1/2 cup butter, softened (4 ounces/1 stick)

3 eggs

1 tablespoon vinegar

1/4 teaspoon salt

3/4 cup (3ounces) chopped pecans

Heat the oven to 400 degrees F. Line a 9-inch pie pan with piecrust, then crimp the edges decoratively, or set out a prepared unbaked piecrust. Put the raisins in a small bowl and add hot water to cover them. Let stand for 5 to 10 minutes while you prepare the filling.

In a medium bowl, combine the sugar and butter. Use a fork or a whisk to mix them well. Add the eggs one by one, beating well each time. Add the vinegar and salt and stir well. Drain the raisins and add them to the filling along with the pecans, and stir well to combine everything into a thick, chunky filling.

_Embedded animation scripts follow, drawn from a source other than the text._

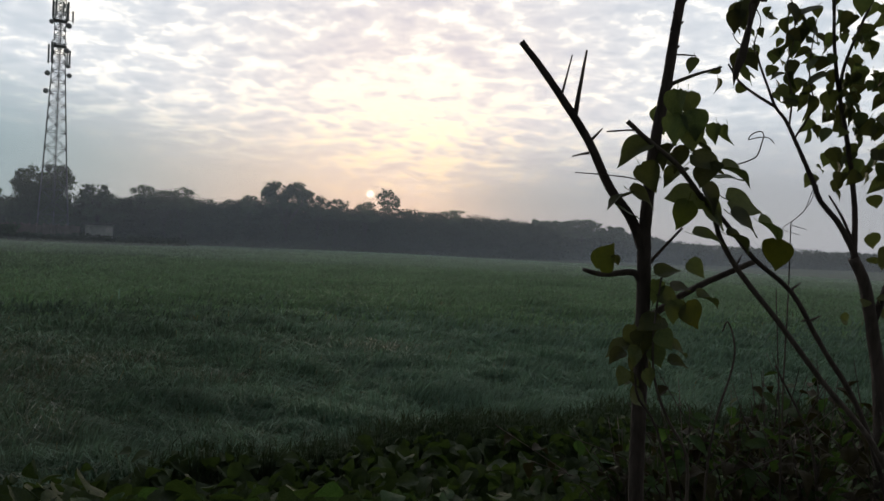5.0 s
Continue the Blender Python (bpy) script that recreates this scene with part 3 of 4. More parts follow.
# ---- mast and its compound ----
def make_mast(cx, cy):
    z0 = float(ground_z(cx, cy))
    t = thing("radio_mast", cx, cy, z0, "tall grey steel lattice mast with panel antennas and dishes", "mast")
    t.rotation_euler = (0, 0, math.atan2(67.4, 150))
    t.scale = (1, 1, 1.006)
    half = lambda z: np.interp(z, [0, 14.5, 29, 38.5, 48], [2.85, 2.1, 1.42, 1.0, 0.92])
    levels = [0, 5, 10, 14.5, 18.3, 21.5, 24.3, 26.8, 29.2, 31.4, 33.5, 35.4, 37.1, 38.7, 40.3, 41.9, 43.5, 45.1, 46.6, 48]
    corners = ((-1, -1), (1, -1), (1, 1), (-1, 1))
    for sx, sy in corners:
        bm = bmesh.new()
        for a, b in zip(levels, levels[1:]):
            bar(bm, (sx * half(a), sy * half(a), a), (sx * half(b), sy * half(b), b), 0.18 - 0.0020 * a)
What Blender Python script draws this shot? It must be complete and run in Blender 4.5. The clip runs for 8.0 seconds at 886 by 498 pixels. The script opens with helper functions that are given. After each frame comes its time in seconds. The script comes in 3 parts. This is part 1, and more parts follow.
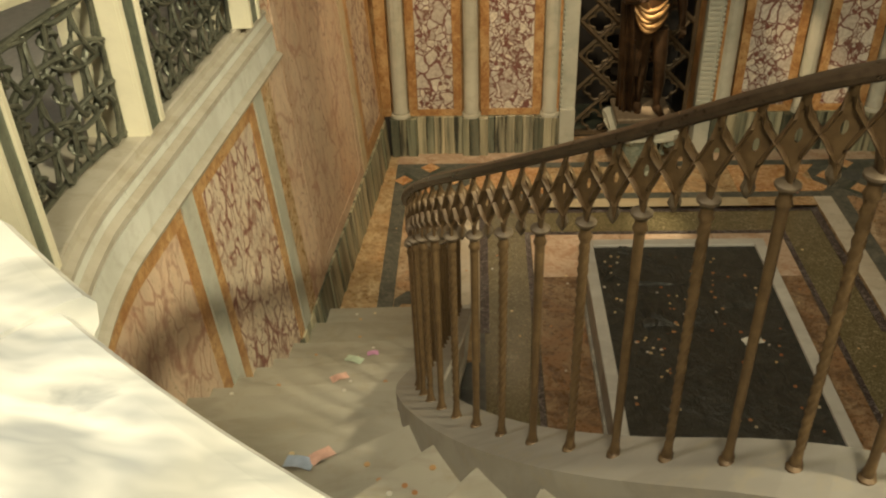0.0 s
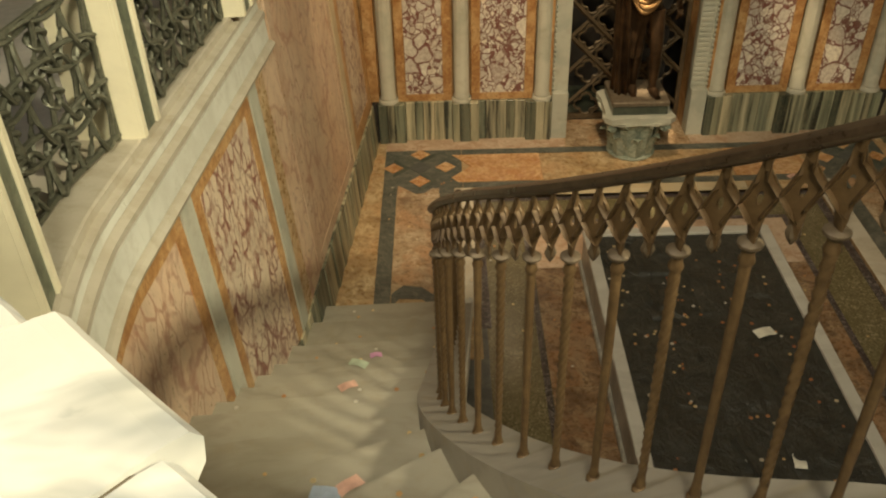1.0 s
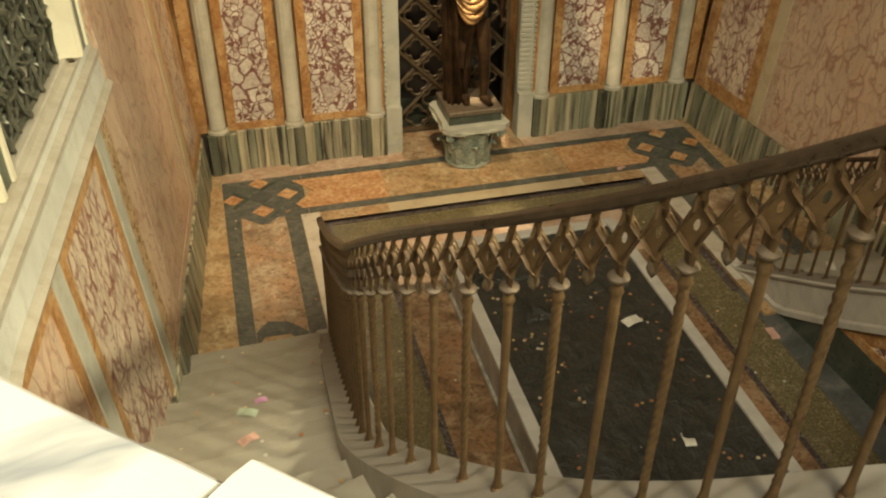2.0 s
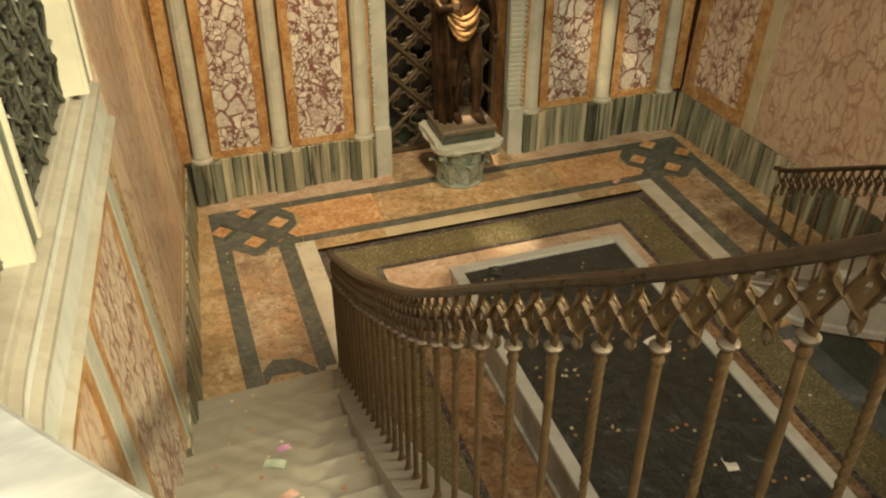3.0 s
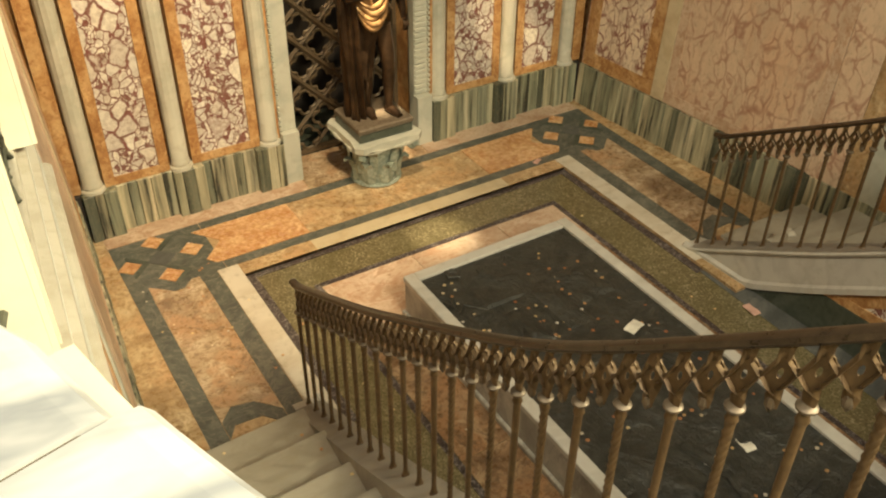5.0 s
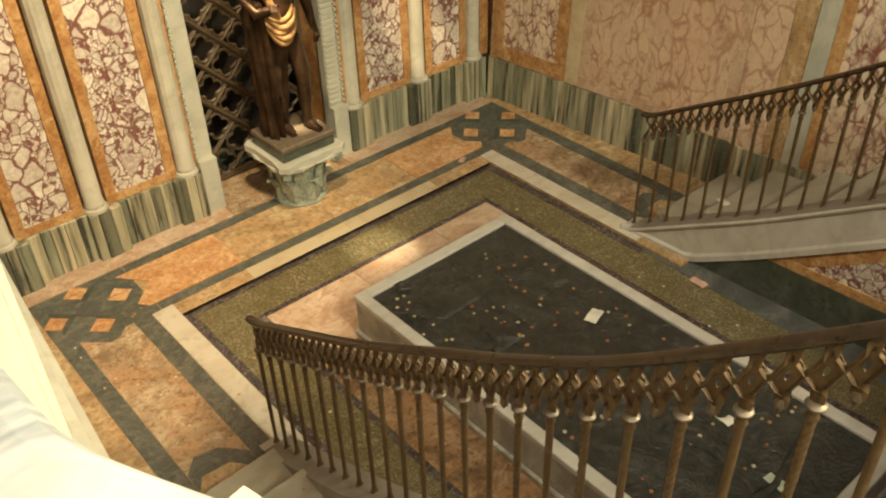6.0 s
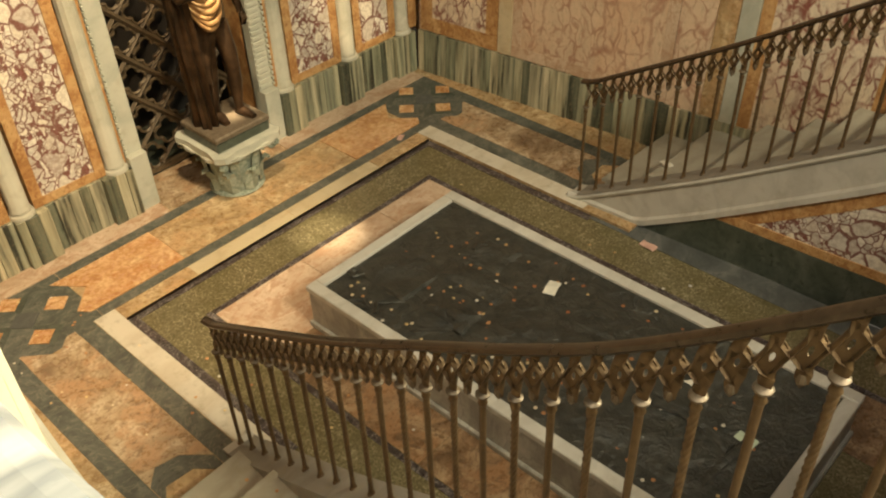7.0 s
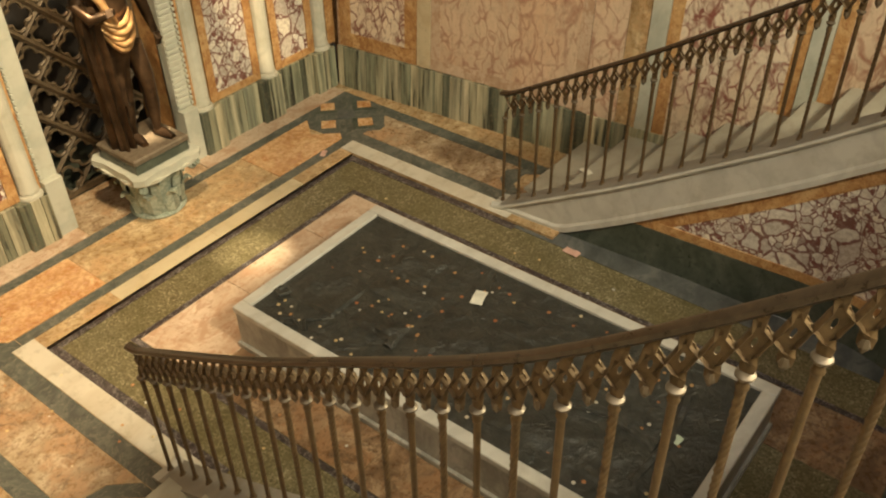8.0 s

Pour it into the piecrust and place the pie in the middle of the 400 degree F oven. Bake for 10 minutes. Reduce the heat to 325 degrees and bake until the pie is puffed, lightly browned, and firm, 30 to 40 minutes more. Place the pie on a cooling rack or a folded kitchen towel and let cool to room temperature.

Makes 1 9-inch pie

About the Author
Nancie McDermott is a food writer and cooking teacher, and the author of ten cookbooks. Her passion is researching and celebrating traditional food in its cultural context, and her beloved subjects are two seemingly different places with much in common: the cuisines of Asia and of the American South. Nancie gained her Southern kitchen wisdom as a Piedmont North Carolina native,and her Asian culinary research commenced soon after college, when she was sent to northeastern Thailand as a Peace Corps volunteer.
  1. Caitlyn Reply

    Good recipe…easy to follow. Recently had a slice at a pie social and it sent me looking for the recipe. Found yours and tried it. Not sure what the vinegar does. Can you explain why it is there? Thanks

    • Nancie McDermott Reply

      Well, the truth is I do not know what the original purpose of the vinegar is, but here’s what I think. It adds a pleasing sharpness against the deep, luscious sweetness of sugar/butter/eggs, which are what this family of old-timey pies is all about. It gives a tangy quality which almost seems like it could be lemon, and back in the days when this kind of pie came into being, lemons would have been a rarity and a luxury for everyday cooks. It probably adds to the pie’s thickening properties, although there are many traditional chess pie recipes which use no vinegar, and they set up just fine, so it’s not essential for that purpose though I believe it has a small good effect in that way. In my book, “Southern Pies”, I offer two recipes for classic chess pies, of which pie family Osgood Pie is clearly a dressed-up member, because I found both kinds, with vinegar and without, to have a large following and presence in the Southern pie family. I admit to a preference for the vinegar-having versions, because I love the small flavor kick; but it’s also possible that I lean that direction because those are the kinds of chess pie that came into my hands as a child in this part of North Carolina, back in the day.